Dünyayı nasıl idrak etmemiz gerektiğini öğreten Cenab-ı Hakk’ın ve Peygamberimiz (s.a.v.)’in sözleri şöyledir: Cenâb-ı Allâh buyuruyor ki: «Bilin ki (âhiret kazancına yer vermeyen) dünya hayatı ancak bir oyundur, bir eğlencedir, bir süstür, aranızda bir övünmedir. Mallarda ve evlâdda bir çoğalıştır.» (Hadîd s. 20)
Tîrmizî’nin Ebû Hüreyre (r.a.)’den yaptığı rivayette, Peygamber (s.a.v.) buyurdular ki: «Dünya mel’undur ve onda olan şeyler de mel’undur; ancak Allâh (c.c.)’ü anmak ve Allâh’ın sevdiği şeyler, âlim ve ilim tahsîl eden müstesna (onlar mel’un değillerdir).

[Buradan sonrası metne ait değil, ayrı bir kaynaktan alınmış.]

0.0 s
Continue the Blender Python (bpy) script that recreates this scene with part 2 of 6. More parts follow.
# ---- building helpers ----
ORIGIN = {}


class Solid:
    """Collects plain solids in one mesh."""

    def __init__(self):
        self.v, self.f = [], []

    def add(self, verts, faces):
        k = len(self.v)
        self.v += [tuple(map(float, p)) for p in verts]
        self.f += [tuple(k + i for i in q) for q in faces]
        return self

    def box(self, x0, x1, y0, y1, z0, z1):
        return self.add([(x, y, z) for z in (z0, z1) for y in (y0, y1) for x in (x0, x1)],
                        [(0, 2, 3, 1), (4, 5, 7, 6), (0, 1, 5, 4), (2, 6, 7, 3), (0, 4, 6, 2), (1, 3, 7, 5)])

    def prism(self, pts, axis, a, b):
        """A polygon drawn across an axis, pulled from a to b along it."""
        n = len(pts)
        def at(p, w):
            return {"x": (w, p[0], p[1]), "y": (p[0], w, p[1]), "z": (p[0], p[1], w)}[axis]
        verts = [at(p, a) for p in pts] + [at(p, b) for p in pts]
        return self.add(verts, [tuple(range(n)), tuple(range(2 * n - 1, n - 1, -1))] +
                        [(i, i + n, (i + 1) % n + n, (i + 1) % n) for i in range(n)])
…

Tirmizî’nin Sehl bin Sa’d el-Sâidî’den (r.a.) yaptığı rivayette Peygamber (s.a.v.) buyurdular ki: «Eğer dünya Allâh katında bir sivrisinek kanadı kadar bir değere sahip olsaydı, hiç bir kâfire ondan bir içim su bile vermezdi.»

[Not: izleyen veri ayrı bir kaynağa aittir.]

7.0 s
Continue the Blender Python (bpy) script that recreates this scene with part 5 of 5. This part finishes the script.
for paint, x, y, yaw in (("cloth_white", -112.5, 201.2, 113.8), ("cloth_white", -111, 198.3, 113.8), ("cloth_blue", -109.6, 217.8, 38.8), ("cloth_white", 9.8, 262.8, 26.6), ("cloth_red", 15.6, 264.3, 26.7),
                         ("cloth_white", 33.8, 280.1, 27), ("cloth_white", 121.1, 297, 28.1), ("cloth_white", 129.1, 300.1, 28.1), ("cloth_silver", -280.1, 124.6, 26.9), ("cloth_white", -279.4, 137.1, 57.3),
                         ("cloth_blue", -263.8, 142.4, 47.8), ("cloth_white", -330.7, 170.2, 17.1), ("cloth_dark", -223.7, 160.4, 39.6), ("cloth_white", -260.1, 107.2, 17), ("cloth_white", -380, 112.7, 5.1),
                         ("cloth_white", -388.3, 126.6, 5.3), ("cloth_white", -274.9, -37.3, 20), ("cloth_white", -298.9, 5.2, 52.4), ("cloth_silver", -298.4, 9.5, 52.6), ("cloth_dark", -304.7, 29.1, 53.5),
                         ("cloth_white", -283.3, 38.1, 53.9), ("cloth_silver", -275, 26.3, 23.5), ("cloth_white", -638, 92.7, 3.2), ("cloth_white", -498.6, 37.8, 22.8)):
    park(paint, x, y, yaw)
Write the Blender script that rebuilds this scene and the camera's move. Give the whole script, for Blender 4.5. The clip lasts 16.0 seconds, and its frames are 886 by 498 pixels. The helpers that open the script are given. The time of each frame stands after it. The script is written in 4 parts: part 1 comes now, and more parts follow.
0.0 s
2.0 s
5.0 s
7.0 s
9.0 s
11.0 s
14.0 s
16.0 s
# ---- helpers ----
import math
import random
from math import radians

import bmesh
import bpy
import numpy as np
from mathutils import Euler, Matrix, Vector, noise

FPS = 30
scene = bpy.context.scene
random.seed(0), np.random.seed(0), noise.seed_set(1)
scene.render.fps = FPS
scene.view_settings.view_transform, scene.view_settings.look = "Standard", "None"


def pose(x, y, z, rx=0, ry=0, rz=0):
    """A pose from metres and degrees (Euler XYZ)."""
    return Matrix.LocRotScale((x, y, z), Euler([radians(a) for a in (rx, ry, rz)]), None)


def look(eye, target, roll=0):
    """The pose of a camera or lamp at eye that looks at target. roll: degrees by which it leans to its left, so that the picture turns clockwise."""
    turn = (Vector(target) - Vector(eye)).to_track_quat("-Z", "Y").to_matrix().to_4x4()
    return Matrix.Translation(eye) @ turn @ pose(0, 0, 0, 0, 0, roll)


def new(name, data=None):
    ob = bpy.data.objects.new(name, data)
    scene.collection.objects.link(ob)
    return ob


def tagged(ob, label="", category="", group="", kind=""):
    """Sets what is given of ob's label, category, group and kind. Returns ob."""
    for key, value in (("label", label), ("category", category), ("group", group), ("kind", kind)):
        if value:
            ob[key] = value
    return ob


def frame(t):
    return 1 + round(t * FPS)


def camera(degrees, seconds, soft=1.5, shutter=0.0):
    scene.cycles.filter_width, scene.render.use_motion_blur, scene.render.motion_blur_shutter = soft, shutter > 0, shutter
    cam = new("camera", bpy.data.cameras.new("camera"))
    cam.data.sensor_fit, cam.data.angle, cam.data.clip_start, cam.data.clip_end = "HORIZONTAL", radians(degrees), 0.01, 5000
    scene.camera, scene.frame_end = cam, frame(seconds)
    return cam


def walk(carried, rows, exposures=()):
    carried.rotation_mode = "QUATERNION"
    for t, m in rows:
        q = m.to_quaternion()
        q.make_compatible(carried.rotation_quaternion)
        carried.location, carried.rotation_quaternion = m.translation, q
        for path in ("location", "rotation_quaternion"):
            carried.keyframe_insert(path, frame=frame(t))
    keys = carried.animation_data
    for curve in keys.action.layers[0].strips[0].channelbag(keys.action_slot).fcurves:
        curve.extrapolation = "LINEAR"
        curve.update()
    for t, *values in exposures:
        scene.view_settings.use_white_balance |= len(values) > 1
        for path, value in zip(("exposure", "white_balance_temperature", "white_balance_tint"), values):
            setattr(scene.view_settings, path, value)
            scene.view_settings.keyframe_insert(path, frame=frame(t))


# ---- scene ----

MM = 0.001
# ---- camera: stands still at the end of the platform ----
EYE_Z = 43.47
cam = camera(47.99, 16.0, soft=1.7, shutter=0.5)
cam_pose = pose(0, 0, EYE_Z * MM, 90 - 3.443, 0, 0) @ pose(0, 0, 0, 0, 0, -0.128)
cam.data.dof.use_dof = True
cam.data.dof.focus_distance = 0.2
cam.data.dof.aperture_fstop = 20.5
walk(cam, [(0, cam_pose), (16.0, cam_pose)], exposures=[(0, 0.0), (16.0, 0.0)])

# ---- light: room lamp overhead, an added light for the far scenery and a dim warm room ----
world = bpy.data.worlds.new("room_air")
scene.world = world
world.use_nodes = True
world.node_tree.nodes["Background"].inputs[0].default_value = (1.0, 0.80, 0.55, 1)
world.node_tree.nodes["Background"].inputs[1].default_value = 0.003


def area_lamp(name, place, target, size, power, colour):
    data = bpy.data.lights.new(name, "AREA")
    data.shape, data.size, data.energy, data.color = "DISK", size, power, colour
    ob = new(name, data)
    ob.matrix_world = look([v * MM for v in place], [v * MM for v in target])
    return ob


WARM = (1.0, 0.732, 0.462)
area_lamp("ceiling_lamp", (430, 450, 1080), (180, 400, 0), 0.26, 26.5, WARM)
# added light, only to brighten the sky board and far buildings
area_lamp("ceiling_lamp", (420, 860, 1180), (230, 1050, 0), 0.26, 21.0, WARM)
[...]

İbn-i Ebî Dünyâ’nın İbn-i Ömer (r.a.)’dan yaptığı rivayette, Peygamber (s.a.v.) buyurdular ki: «Kul dünyalıktan neye isabet ederse (yâni eline ne geçerse), herhalde o onun Allâh (c.c.) katında derecesini eksiltir; her ne kadar o kul ondan önce Allâh (c.c.) yanında iyi ve sevgili bir insan olmuş olsa da.» Beyhakî’nin Enes bin Mâlik’den (r.a.) yaptığı rivayette, Peygamber (s.a.v.): «Su üzerinde gezip de ayakları ıslanmayan var mıdır?» diye sorduklarında, ashab: «Hayır, yâ Resululah!» dediler. Bunun üzerine buyurdular ki: «Dünyâya sâhib olan da böyledir, günahtan kurtulup selâmette kalamaz.»
Beyhakî’nin Mûsâ bin Yessar (r.a.)’den yaptığı rivayette, Peygamber (s.a.v.) buyurdular ki: «Şüphesiz ki Allâh dünyadan daha sevilmeyen bir mahlûk yaratmamıştır ve onu yarattığından beri ona nazar etmemiştir» 
Beyhaki ve İbn-i Ebi Dünyâ’nın Hazret-i Alî (r.a.)’den yaptığı rivayette, Resulullah (s.a.v.) buyurdular ki: «Dünyânın helâli hesab, haramı ateştir.»